What Is a Casino?
A casino is a gambling establishment that offers a variety of games of chance for patrons to gamble in. Some casinos add other forms of entertainment to help attract customers such as restaurants, free drinks and stage shows. In the United States, casinos are licensed and regulated by state governments. In Europe, a number of nations have changed laws to permit casinos.
Gambling in some form has been part of human culture for millennia. Evidence of dice-playing dates to 2300 BC, card games appeared around 500 AD and the first modern casinos developed in the early 1700s.
Casinos make their money by charging a percentage of bets placed at the tables. This fee, called a house edge or vigorish, can be very small (less than two percent) but it accumulates quickly over the millions of bets placed by casino patrons. This income allows casinos to build lavish hotels, fountains and replicas of famous buildings.
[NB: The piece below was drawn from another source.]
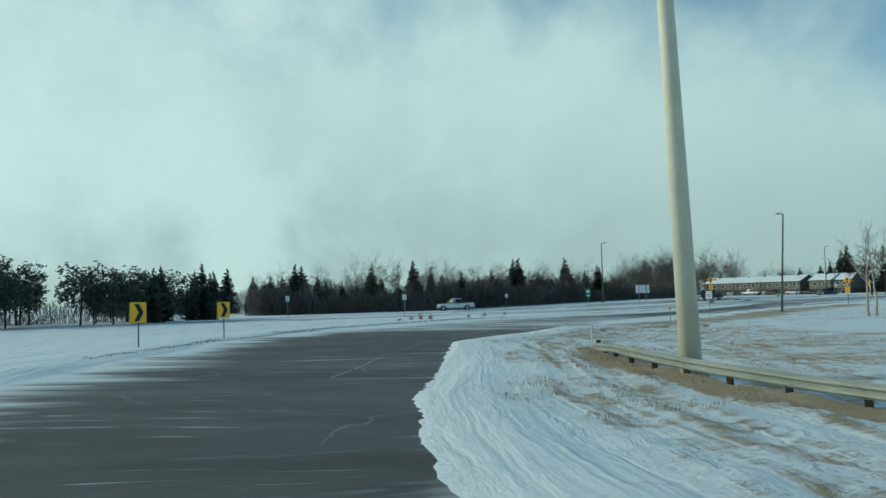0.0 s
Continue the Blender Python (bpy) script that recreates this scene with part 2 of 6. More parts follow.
def make_snow():
    k = Mat("wind_packed_snow_over_dry_grass", 0.75, 0, 0.3)
    pos = k.where()
    grass, lane = k.attr("grass"), k.attr("lane")
    sep = k.n.new("ShaderNodeSeparateXYZ")
    k.l.new(pos, sep.inputs[0])
    # ridges left by the plough run along the road's edge
    rows = k.n.new("ShaderNodeCombineXYZ")
    for i, v in enumerate((k.math("MULTIPLY", lane, 44.0), k.math("MULTIPLY", sep.outputs[0], 0.16), k.math("MULTIPLY", sep.outputs[1], 0.16))):
        k.l.new(v, rows.inputs[i])
    furrow = k.noise(1.0, 4, 0.55, rows.outputs[0], 0.45)
    wind = k.noise(1.0, 5, 0.6, k.where((0.09, 0.42, 1), WIND), 0.5)
    near = k.math("MULTIPLY", k.ramp(lane, 0.45, 0.8, 1.0, 0.0), k.ramp(sep.outputs[1], -8.0, 4.0, 0.85, 0.0))
    drift = k.math("ADD", k.math("MULTIPLY", furrow, near), k.math("MULTIPLY", wind, k.math("SUBTRACT", 1.0, near)))
    tuft = k.noise(1.5, 7, 0.74, k.where((0.6, 1.2, 1), WIND), 0.4)
    fine = k.noise(22, 4, 0.7, pos)
    s = k.math("ADD", k.math("MULTIPLY", drift, 0.56), k.math("MULTIPLY", tuft, 0.44))
    mask = k.ramp(k.math("SUBTRACT", s, k.math("SUBTRACT", 0.86, k.math("MULTIPLY", grass, 0.56))), -0.06, 0.09)
    snow = k.mix(k.ramp(drift, 0.3, 0.7), (0.755, 0.825, 0.82), (0.86, 0.905, 0.895))
    snow = k.mix(k.math("MULTIPLY", k.ramp(tuft, 0.55, 0.8), 0.25), snow, (0.55, 0.54, 0.53))
    hay = k.mix(fine, (0.31, 0.245, 0.155), (0.60, 0.50, 0.335))
    hay = k.mix(k.ramp(k.noise(0.5, 3, 0.5, pos), 0.4, 0.7), hay, (0.40, 0.32, 0.20))
    hay = k.mix(k.ramp(k.noise(0.23, 5, 0.6, pos), 0.52, 0.68, 0, 0.35), hay, (0.24, 0.18, 0.11))
    blades = k.math("MULTIPLY", k.ramp(k.noise(8.0, 5, 0.7, pos, 0.4), 0.57, 0.66), k.ramp(grass, 0.36, 0.62, 0.0, 0.75))
    snow = k.mix(blades, snow, (0.27, 0.235, 0.17))
    k.set("Base Color", k.mix(mask, snow, hay))
    k.set("Roughness", k.ramp(mask, 0, 1, 0.65, 0.95))
    h = k.math("ADD", k.math("MULTIPLY", drift, 1.0), k.math("MULTIPLY", tuft, k.ramp(grass, 0.2, 0.55, 0.22, 0.8)))
    h = k.math("ADD", h, k.math("MULTIPLY", fine, k.ramp(mask, 0, 1, 0.06, 0.5)))
    k.bump(h, 0.75, 0.14)
    return k.m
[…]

Casinos use a variety of security measures to prevent cheating and other crimes. Typically, floor staff watch the patrons with a close eye, and can easily spot blatant cheating such as palming, marking or switching cards or dice. Other security measures include “chip tracking,” which uses embedded microcircuitry to monitor betting patterns; electronic roulette wheels, which are monitored regularly to discover any statistical deviations from expected results; and a high-tech “eye-in-the-sky” system that uses cameras to supervise every table change window and doorway. Regardless of the size and complexity of a casino’s surveillance systems, patrons must be aware that they are always a potential target for cheating and fraud.